> Aim:
Copy every line of the data in which the word "with" occurs.

> Data extract:

'''

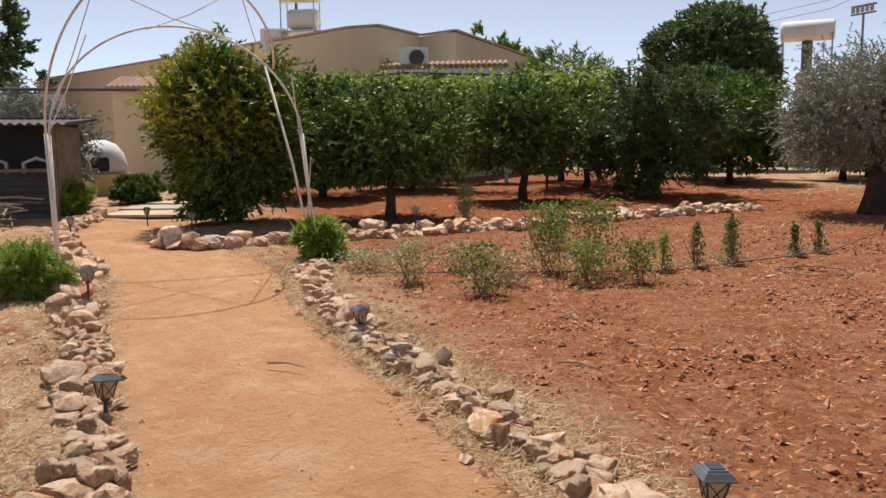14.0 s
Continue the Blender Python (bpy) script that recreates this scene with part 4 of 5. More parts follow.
# ---- solar lanterns ----
def lantern(x, y, z, post, turn, lean, label):
    t = thing("solar_lantern", (x, y, z), label, "garden lantern", "solar lanterns along the path", turn=turn)
    t.matrix_basis = pose(x, y, z, lean[0], lean[1], turn) @ Matrix.Scale(0.9, 4)
    part("post", tube("post", [(0, 0, -0.06), (0, 0, post)], 0.011, 10), M_BLACK, t)
    part("collar", lathe("collar", [(0.012, post - 0.012), (0.022, post), (0.030, post + 0.012), (0.004, post + 0.016)], 16), M_BLACK, t, smooth=True)
    b, h = post + 0.012, 0.085
    V = [(-0.026, -0.026, b), (0.026, -0.026, b), (0.026, 0.026, b), (-0.026, 0.026, b), (-0.043, -0.043, b + h), (0.043, -0.043, b + h), (0.043, 0.043, b + h), (-0.043, 0.043, b + h)]
    pane = [(0, 1, 5, 4), (1, 2, 6, 5), (2, 3, 7, 6), (3, 0, 4, 7)]
    for f in pane:
        part("pane", mesh_of("pane", [V[i] for i in f], [(0, 1, 2, 3)]), M_LENS, t, "amber translucent pane")
    for i in range(4):
        part("corner_bar", tube("corner_bar", [V[i], V[i + 4]], 0.0042, 6), M_BLACK, t)
        j = (i + 1) % 4
        A, B, C, D = Vector(V[i]), Vector(V[j]), Vector(V[j + 4]), Vector(V[i + 4])
        nrm = (A + B + C + D) / 4 - Vector((0, 0, b + h / 2))
        push = nrm.normalized() * 0.002
        part("cross_bar", tube("cross_bar", [A + push, A.lerp(C, 0.5) * 0.5 + B.lerp(D, 0.5) * 0.5 + push + (B - A) * 0.12, C + push], 0.0022, 5), M_BLACK, t)
        part("cross_bar", tube("cross_bar", [B + push, A.lerp(C, 0.5) * 0.5 + B.lerp(D, 0.5) * 0.5 + push - (B - A) * 0.12, D + push], 0.0022, 5), M_BLACK, t)
    top = b + h
    bm = bmesh.new()
    for z0, z1, r0, r1 in ((top, top + 0.008, 0.062, 0.062), (top + 0.008, top + 0.028, 0.060, 0.045), (top + 0.028, top + 0.036, 0.041, 0.036)):
        q = [bm.verts.new((sx * r, sy * r, zz)) for zz, r in ((z0, r0), (z1, r1)) for sx, sy in ((-1, -1), (1, -1), (1, 1), (-1, 1))]
        for f in ((3, 2, 1, 0), (4, 5, 6, 7), (0, 1, 5, 4), (1, 2, 6, 5), (2, 3, 7, 6), (3, 0, 4, 7)):
            bm.faces.new([q[i] for i in f])
    roof = part("roof", bm, M_CAP, t, "stepped plastic cap, its black lightened as if sunlit")
    part("solar_cell", boxes((-0.028, 0.028, -0.028, 0.028, top + 0.0365, top + 0.0395)), M_SOLAR, roof, "dark glossy solar cell")


for x, y, z, post, turn, lean in ((2.08, 4.83, -0.04, 0.13, 20, (0, 4)), (1.05, 6.1, -0.04, 0.15, 35, (-6, 5)), (-0.68, 9.02, 0.05, 0.2, 15, (0, 3)), (-1.33, 5.6, 0.06, 0.05, 10, (-5, -6)), (-2.2, 8.25, 0.03, 0.15, 40, (0, -5)),
                                  (-2.58, 12.38, 0.08, 0.17, 60, (4, 3)), (-7.77, 14.80, 0.0, 0.17, 70, (0, 2)), (-11.05, 14.62, 0.0, 0.12, 15, (6, 8)), (-9.8, 13.0, 0.03, 0.11, 30, (-8, -8)), (-12.85, 12.87, 0.06, 0.19, 50, (2, 3)),
                                  (-6.6, 12.6, -0.06, 0.1, 25, (3, -4)), (-17.9, 12.55, 0.05, 0.2, 10, (0, 4)), (-19.3, 13.6, 0.08, 0.14, 70, (3, 0)), (-18.0, 14.15, 0.1, 0.13, 25, (0, 3)), (-16.6, 17.1, 0.2, 0.1, 45, (3, 3))):
    lantern(x, y, z + level(x, y), post, turn, lean, "small black solar garden lantern with amber panes")


# ---- garden arch ----
arch = thing("garden_arch", (-14.9, 13.85, 0.0), "bare pipe garden arch with two fanned hoops and loose wires", "garden arch")
for dx, hgt, name in ((0.85, 3.05, "front_hoop"), (-0.75, 2.69, "rear_hoop")):
    pts = []
    for i in range(41):
        u = i / 40
        ang = math.pi * u
        # the front hoop is tied onto the rear one before it reaches the far leg
        yy = -1.32 * math.cos(ang) if dx < 0 else -0.2 - 1.12 * math.cos(ang)
        foot_z = 1.45 if dx < 0 or u < 0.5 else 2.15
        zz = foot_z + (hgt - foot_z) * math.sin(ang)
        pts.append((dx * (0.3 + 0.7 * math.sin(ang)), yy, zz))
    part(name, tube(name, pts, 0.0125, 8), M_PIPE, arch, smooth=True)
part("leg", tube("leg", [(0.1, 1.36, -0.1), (-0.2, 1.2, 1.1), (-0.58, 0.98, 2.27)], 0.014, 8), M_PIPE, arch, smooth=True)
for yy, dx in ((-1.32, 0.26), (-1.32, -0.23), (1.32, -0.23)):
    lean = 0.1 if yy > 0 else 0.02
    part("leg", tube("leg", [(dx * 0.3, yy + lean, -0.1), (dx, yy, 1.47)], 0.019, 8), M_PIPE, arch, smooth=True)
for i, (a, b) in enumerate((((0.72, -0.78, 2.83), (-0.55, 0.62, 2.55)), ((0.74, 0.5, 2.86), (-0.6, -0.3, 2.62)), ((0.72, -0.8, 2.83), (0.1, -1.25, 1.7)), ((0.74, 0.52, 2.86), (-0.5, 0.95, 2.3)), ((-0.3, -1.32, 1.5), (0.5, -0.9, 2.4)), ((0.3, 1.32, 0.4), (-0.2, 1.3, 1.5)), ((0.3, 1.1, 2.1), (-0.1, 1.42, 0.1)), ((-0.2, 1.35, 0.6), (0.25, 1.3, 1.2)))):
    part("wire", tube("wire", [a, ((a[0] + b[0]) / 2, (a[1] + b[1]) / 2, (a[2] + b[2]) / 2 - 0.04), b], 0.006, 5), M_PIPE, arch)
part("clip", boxes((0.42, 0.48, 0.80, 0.84, 2.28, 2.55), bevel=0.004), M_WHITE, arch, "white plastic clip")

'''

> Response to the task:
Continue the Blender Python (bpy) script that recreates this scene with part 4 of 5. More parts follow.
    lantern(x, y, z + level(x, y), post, turn, lean, "small black solar garden lantern with amber panes")
arch = thing("garden_arch", (-14.9, 13.85, 0.0), "bare pipe garden arch with two fanned hoops and loose wires", "garden arch")